The ‘Three Levels’ of Iranian Police Corruption
The police force is entrusted with fighting corruption by law. But there are signs Iranian police are aware of quite how hopelessly compromised they are on this particular mission. Last year the quarterly journal Security and Law Enforcement Studies, an official police publication, shared a study Explaining the Factors Affecting the Tendency in Police Officers to Accept Bribes.
The report divided up the contributing factors into individual circumstances, issues related to management, and structural problems. In the first case, it found, officers were more likely to take bribes if they were experiencing financial or family problems. The “normalization” of crime in some areas was also a factor, as was the ability to “adapt” people in a given area to accept the concealing or non-investigation of a crime.
Factors listed under “management” included the enlisting of people with criminal records to serve as police officers. Disparities and discrimination in wages also played a role, as did the simple “lack of adequate oversight” by responsible officers. Structurally, the report found, the police suffered from “inefficient organization”, “excessive delegation of authority” and “weakness in continuous supervision” on corruption and related issues.
From Greed to Unmonitored Computers
Last year another police-affiliated publication, Zanjan Police Knowledge, also published a similar study entitled Investigating Employee Vulnerability and the Challenge of Bribery in NAJA[the Persian acronym for the Iranian police]. Relative income, financial status and “greed for profit” were among the key factors it identified as driving corruption in the ranks, as well as simple job dissatisfaction.

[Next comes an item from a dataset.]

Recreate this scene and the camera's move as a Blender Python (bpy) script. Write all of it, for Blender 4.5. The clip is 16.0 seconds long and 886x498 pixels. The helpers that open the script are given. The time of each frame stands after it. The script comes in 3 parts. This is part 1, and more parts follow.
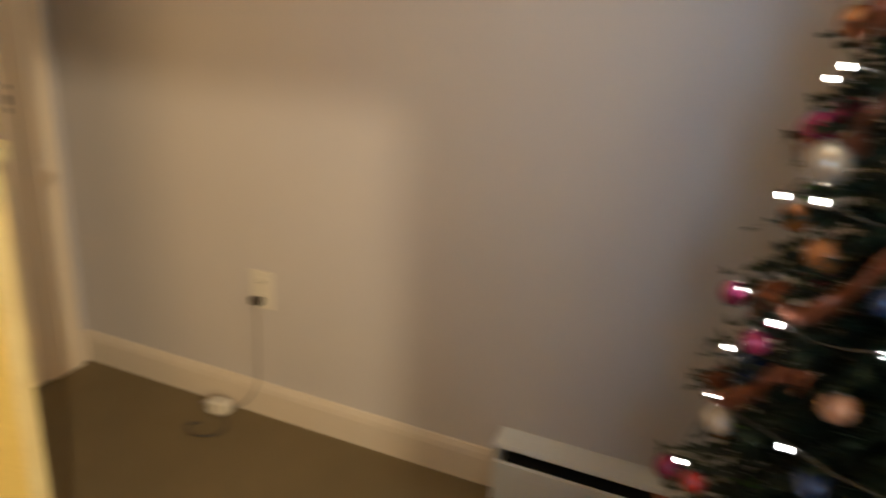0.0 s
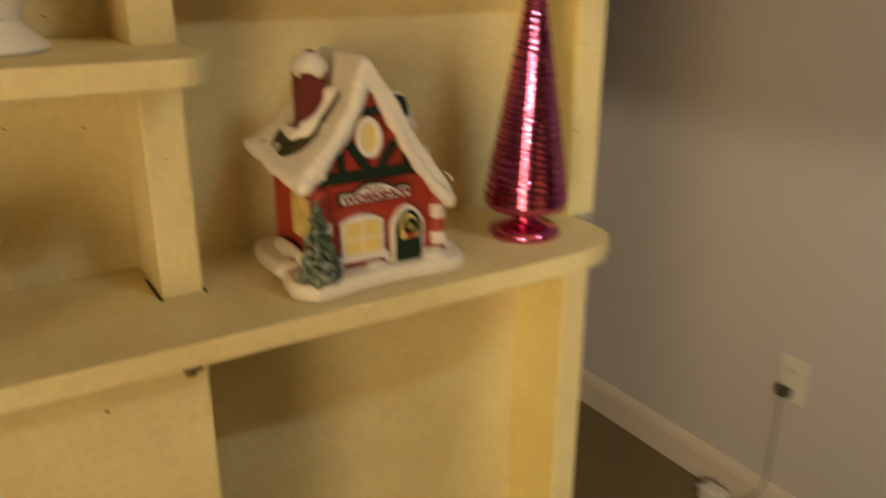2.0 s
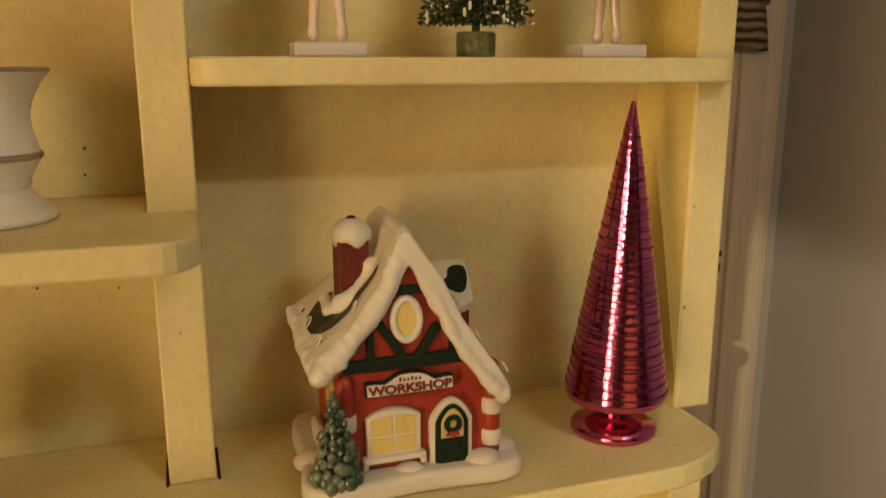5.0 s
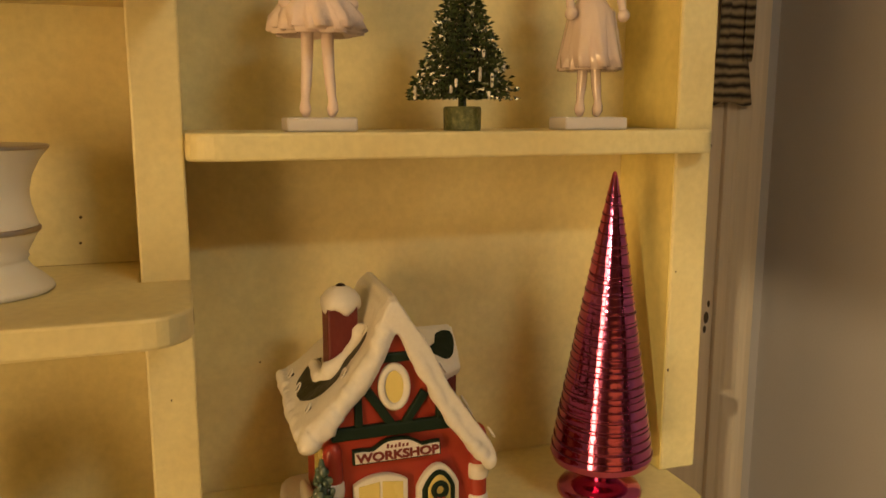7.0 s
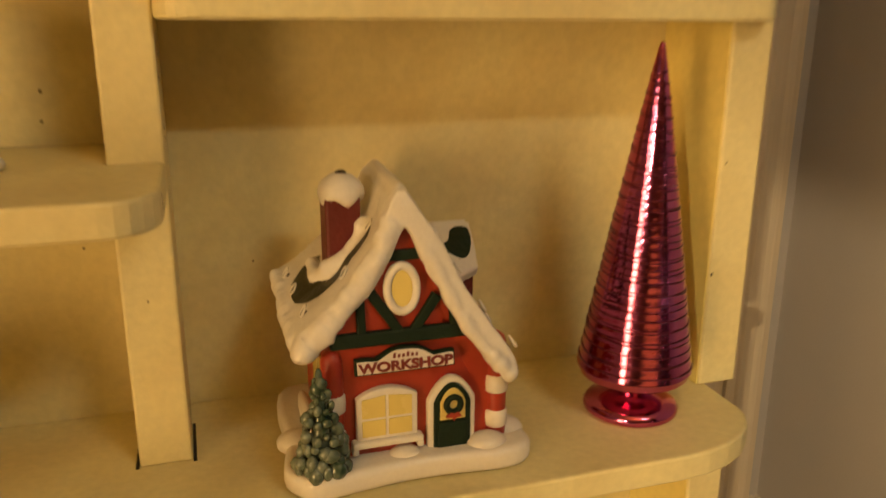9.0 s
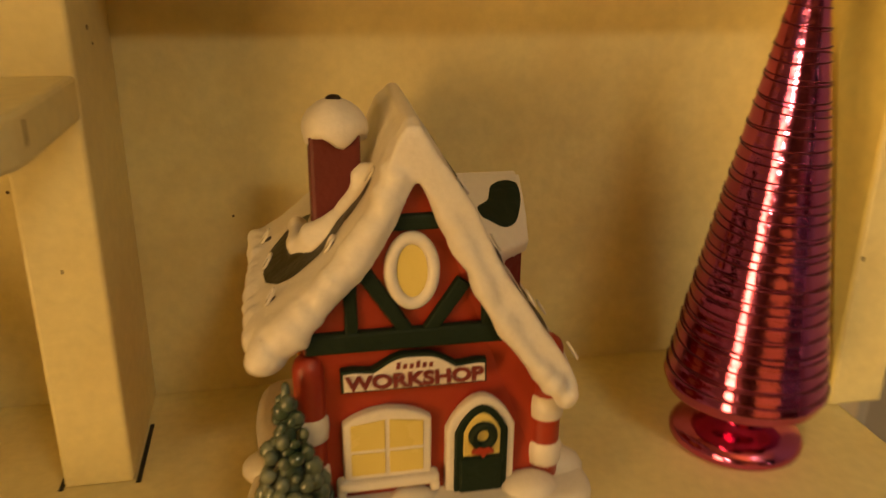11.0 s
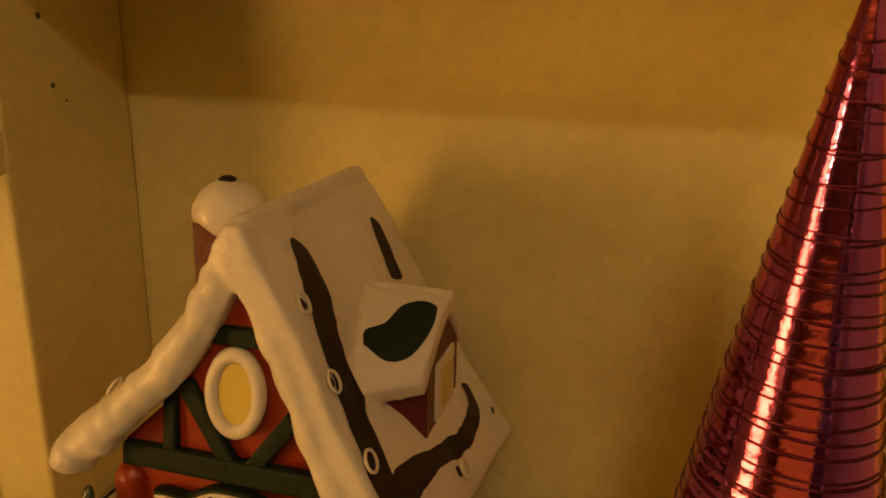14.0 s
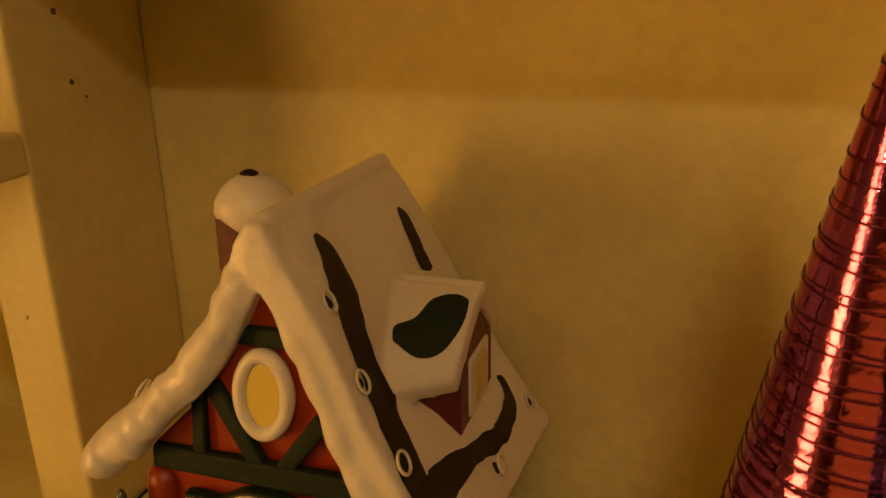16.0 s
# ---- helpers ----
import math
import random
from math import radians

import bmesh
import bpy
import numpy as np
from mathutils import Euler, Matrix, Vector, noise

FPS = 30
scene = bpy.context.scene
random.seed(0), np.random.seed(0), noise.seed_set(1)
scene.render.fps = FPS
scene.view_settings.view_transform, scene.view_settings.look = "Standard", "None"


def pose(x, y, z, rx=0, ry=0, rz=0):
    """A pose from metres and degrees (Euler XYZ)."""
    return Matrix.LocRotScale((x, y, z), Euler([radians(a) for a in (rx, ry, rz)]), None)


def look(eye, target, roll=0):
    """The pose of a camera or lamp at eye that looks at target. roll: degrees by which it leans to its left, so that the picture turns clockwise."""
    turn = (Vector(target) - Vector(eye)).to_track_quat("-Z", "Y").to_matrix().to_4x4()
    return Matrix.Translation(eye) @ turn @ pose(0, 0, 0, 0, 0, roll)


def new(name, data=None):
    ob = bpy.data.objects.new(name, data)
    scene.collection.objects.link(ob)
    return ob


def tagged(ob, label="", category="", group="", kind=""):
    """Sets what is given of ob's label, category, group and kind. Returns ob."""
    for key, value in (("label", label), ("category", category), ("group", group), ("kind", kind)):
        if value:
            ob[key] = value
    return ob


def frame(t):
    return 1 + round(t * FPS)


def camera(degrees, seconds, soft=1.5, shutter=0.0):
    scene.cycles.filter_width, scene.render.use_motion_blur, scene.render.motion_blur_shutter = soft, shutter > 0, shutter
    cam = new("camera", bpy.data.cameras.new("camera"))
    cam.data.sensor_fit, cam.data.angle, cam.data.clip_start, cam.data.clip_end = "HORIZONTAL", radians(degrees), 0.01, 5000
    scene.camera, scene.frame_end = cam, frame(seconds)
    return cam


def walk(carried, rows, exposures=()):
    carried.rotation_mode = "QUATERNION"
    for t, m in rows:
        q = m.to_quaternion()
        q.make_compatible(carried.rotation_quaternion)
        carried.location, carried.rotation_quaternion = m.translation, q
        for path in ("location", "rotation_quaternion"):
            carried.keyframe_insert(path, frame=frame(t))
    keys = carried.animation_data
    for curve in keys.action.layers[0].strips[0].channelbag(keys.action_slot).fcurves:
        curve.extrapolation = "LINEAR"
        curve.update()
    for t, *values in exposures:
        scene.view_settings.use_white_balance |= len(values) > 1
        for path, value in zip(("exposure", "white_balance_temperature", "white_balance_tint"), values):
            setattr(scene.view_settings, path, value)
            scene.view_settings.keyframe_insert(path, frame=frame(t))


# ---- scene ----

Police, the study found, were bad at spotting these suspect transactions partly due to the weakness of Iranian law enforcement in general, and a lack of modern equipment. NAJA has 52 special units and more than 10,000 local teams, some of which, the study noted, were located in areas where crime rates were high and corruption was therefore less likely to be spotted. The presence of “incompetent managers” was also unsurprisingly cited as a factor.
Outside the organization, the study found, the normalization of bribery in Iran in general played a role in individual officers deciding to do take part in the practice. Trouble at home, “coercion and external pressure” were also said to be factors.
Proposals for Tackling Bribery Corruption in NAJA
A third police journal, the investigative publication NAJA Monitoring and Inspection, used its latest issue to acknowledge corruption in the police and armed forces. In a report entitled Techniques to Prevent Bribery in the Armed Forces, authors sought to both locate the roots of this tendency and propose ways to deal with it.
It reissued a now-quarterly call for the expansion of e-government services to cover the police, alongside the creation of a “clean network” to limit bribery and the registration of special agents to be dispatched to localities “with the high possibility of bribery”. It also concurred that there needed to be a higher degree of transparency with the public.
The report also called for monitoring of specific aspects of a given crime investigation. One of these was “oversight of the reasons for the client and officer exiting [the building] simultaneously during office hours”, “control of the client on entering the building and prohibiting their carrying unnecessary funds”, and restrictions on officers creating multiple bank accounts. Special chips could be installed on computer systems to monitor officers’ actions. More broadly, the report said, the police and army’s own inspection units needed to be better monitored at all levels – as did the commanders.
In the public sphere, the report called for soldiers and officers found to have accepted a bribe to be named and shamed on TV. At the same time, authors said, Iran’s bribery law needed to be reviewed and efforts made to reduce bureaucracy in the judicial system so that cases could be processed more effectively (and with fewer additional windows for corruption). Police and law enforcement officers, it said, also needed to be protected from “intimidation” when investigating possible corruption cases.
All these studies presented a reasoned overall view of the causes of corruption in Iran’s armed forces, and especially the police. But they also all stopped short of providing figures on known cases of bribery or corruption, nor examining the reasoning behind not airing proceedings against officers in public. This official obfuscation, in itself, contributes to the climate of impunity in which corruption thrives.